A couple weeks ago, I invited some of my deaf actors and ASL spectators to view the rough edits. I've received great feedback. I was pleased with the outcome. Their feedback also gave me ideas to improve the editing of the film.
STEP-BY-STEP PROCEDURE TO GET THIS FILM DONE
The next step we will do is create visual effects. Once that job is done, then will insert all visual effects in with the edits. Then, if I am happy with the entire movie, I will lock it.
Then. . .
1: Hire a sound design team to breathe lively sound effects for the film.
Sound design most commonly involves the manipulation of previously composed or recorded audio, such as sound effects and dialogue. In some instances it may also involve the composition or manipulation of audio to create a desired effect or mood.
2: Color grading/Correct - Hire a colorist to work magic on the film.
Color grading is the process of altering and enhancing the color of a motion picture, video image, or still image either electronically, photo-chemically or digitally. The photo-chemical process is also referred to as color timing and is typically performed at a photographic laboratory. Modern color correction, whether for theatrical film, video distribution, or print is generally done digitally in a color suite. It's usually a collaboration with the director of photography, director and producer.
3: Hire a music composer.
A film score (also sometimes called film music, background music, or incidental music) is original music written specifically to accompany a film. The score forms part of the film's soundtrack, which also usually includes dialogue and sound effects, and comprises a number of orchestral, instrumental or choral pieces called cues which are timed to begin and end at specific points during the film in order to enhance the dramatic narrative and the emotional impact of the scene in question. Scores are written by one or more composers, under the guidance of, or in collaboration with, the film's director and/or producer, and are then usually performed by an ensemble of musicians – most often comprising an orchestra or band, instrumental soloists, and choir or vocalists – and recorded by a sound engineer.

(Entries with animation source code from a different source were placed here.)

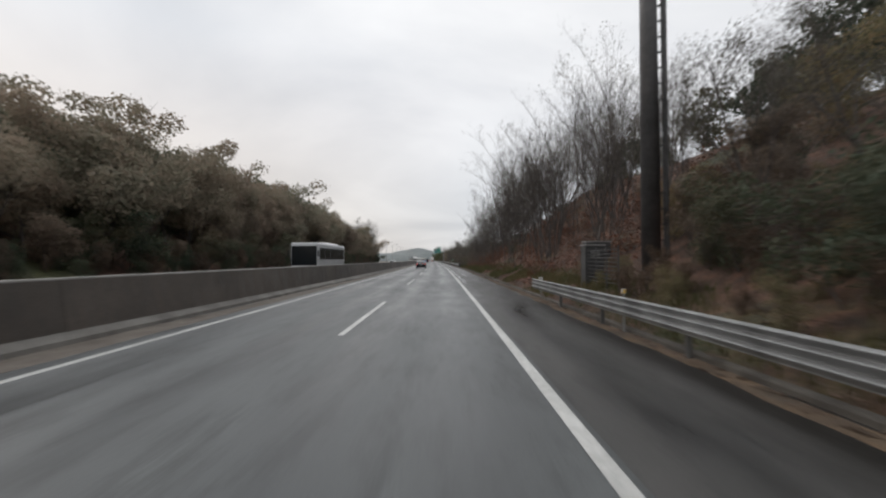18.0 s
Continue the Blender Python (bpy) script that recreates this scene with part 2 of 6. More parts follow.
M = {}
M["asphalt"] = asphalt("wet_asphalt", (0.0175, 0.0205, 0.0215), (0.055, 0.0595, 0.061), 0.58)
M["asphalt_darker"] = asphalt("darker_wet_asphalt", (0.0105, 0.0119, 0.0125), (0.031, 0.0332, 0.0343), 0.52)
M["asphalt_paler"] = asphalt("paler_wet_asphalt", (0.025, 0.0282, 0.0295), (0.073, 0.0785, 0.08), 0.58)
M["seam"] = asphalt("tar_seam", (0.02, 0.021, 0.022), (0.05, 0.051, 0.052), 0.3)
M["asphalt_dark"] = asphalt("fresh_asphalt_patch", (0.009, 0.01, 0.0115), (0.024, 0.025, 0.027), 0.2)
M["asphalt_light"] = asphalt("worn_concrete_strip", (0.05, 0.051, 0.052), (0.085, 0.0855, 0.0845))
M["asphalt_shoulder"] = asphalt("damp_shoulder_dark_reflection", (0.023, 0.0226, 0.0222), (0.057, 0.0548, 0.0522), 0.34, stain=(0.0135, 0.0122, 0.011))
M["joint"] = asphalt("joint_concrete", (0.085, 0.085, 0.083), (0.13, 0.13, 0.127))
M["rubber"] = plain("black_rubber", (0.012, 0.012, 0.013), 0.7)
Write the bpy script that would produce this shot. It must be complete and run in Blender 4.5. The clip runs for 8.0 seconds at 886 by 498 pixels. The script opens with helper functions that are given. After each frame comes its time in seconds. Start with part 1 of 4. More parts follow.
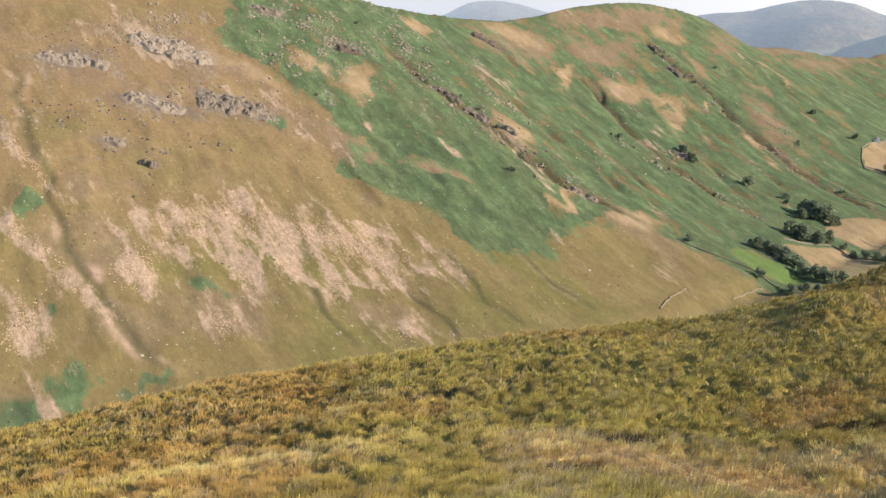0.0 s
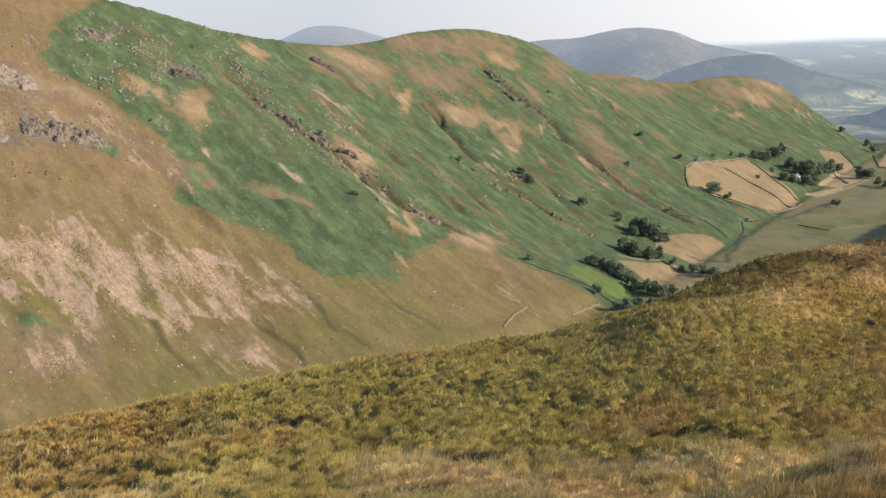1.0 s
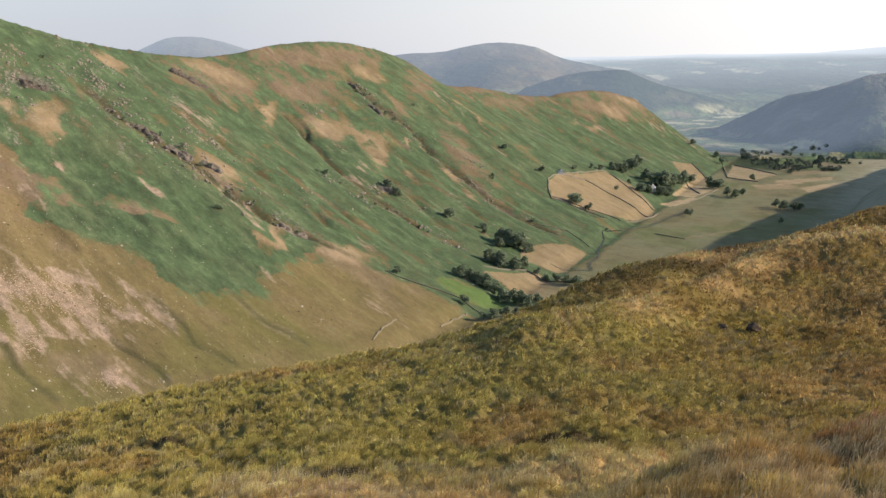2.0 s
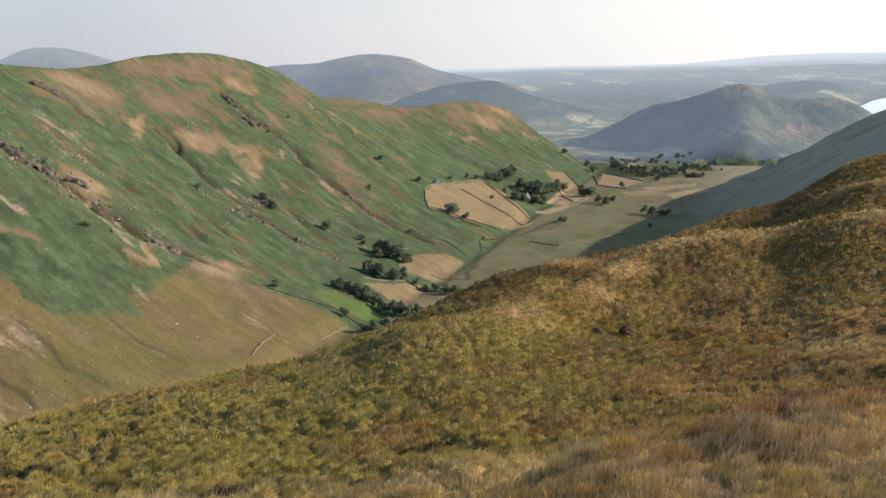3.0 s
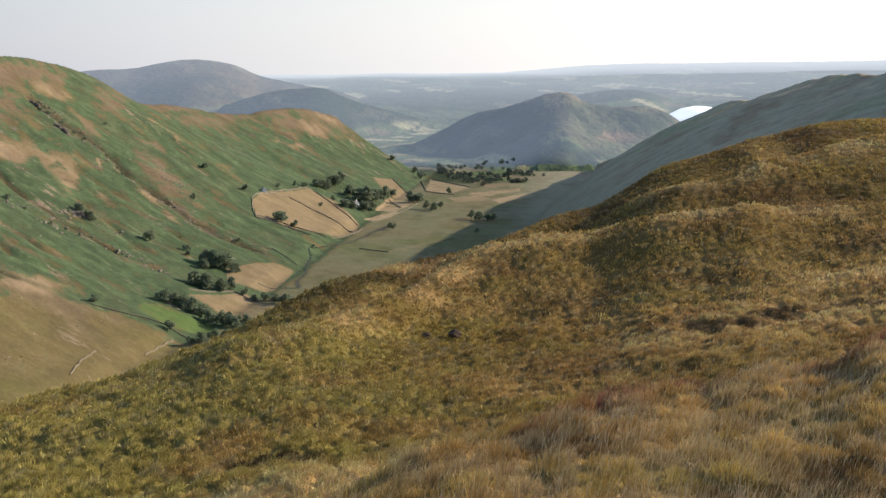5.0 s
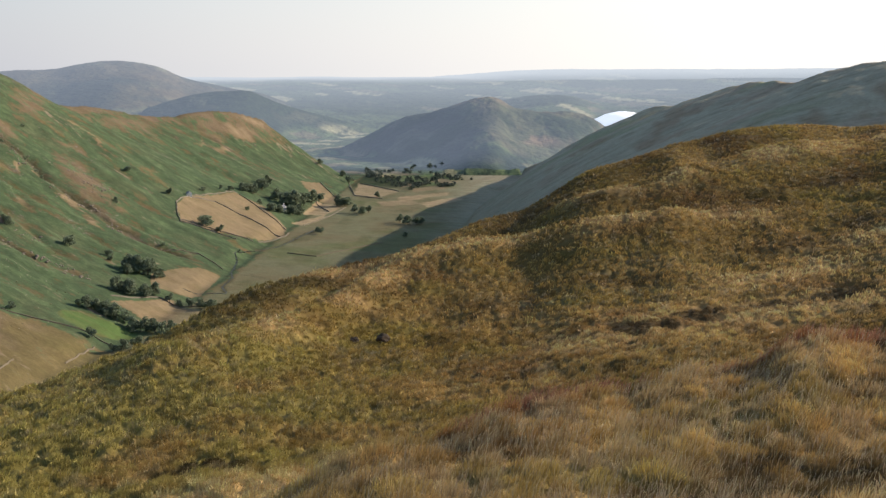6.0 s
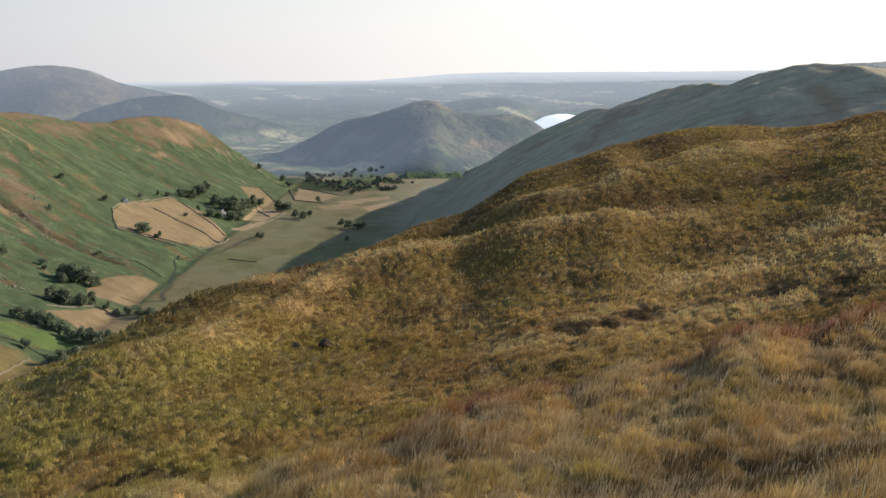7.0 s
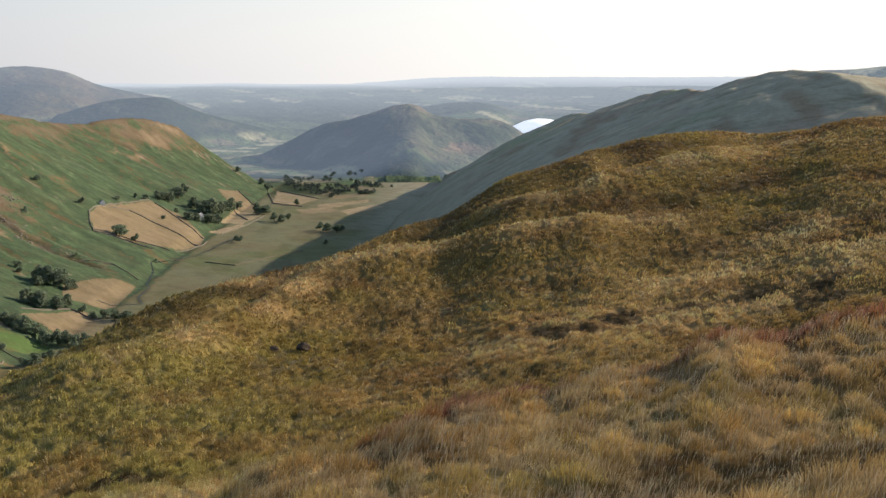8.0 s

4: Opening and Closing Credits
Lastly, I have to create the open and closing credits. Oh, God... I have SO MANY people to list, so many associate producers. This is going to be a longass scrolling credits. I imagine it will be about 5 minutes run. I will make sure the composer create music for the opening and closing credits.
So people, this process is long and tedious. In fact, some of the creative team will be contracted on defer pay. It's not easy finding the ones who are willing to accept it. We're still under our postproduction budget. However, we will make it work!!!! You cannot rush the creative process that's why we have moved the sneak peek premiere in the fall. We will be working throughout the summer.
I will see you all at the red-carpet! I will update again where we are later summer. Please follow us on Facebook. It's the only way!
In the first picture:
Watching their reactions while they watch my work-in-progress creation is the most important feeling for a #screenwriter. Jubil and Christina are not seen in the picture.
In second picture is Robert Hura, a special effects artist whom I met at Sundance Film Festival this year.
As seen in the picture, I'm conversing with Robert Hura, a special effect artist for the film, "The Beast of the Southern Wild." This film was nominated for four Oscars and several accolades. I was describing special effect shots I need done for The Shattered Mind. The basic editing for the film is done. Since I'm new in the VFX department, Robert suggested that I take screen shots of the work I need done so he can analyze them and read the script before taking on the job. MY GUT TELLS ME, HE'S GOING TO DO IT. HE'S CURRENTLY ATTENDING CANNES FILM FESTIVAL. LUCKY GUY!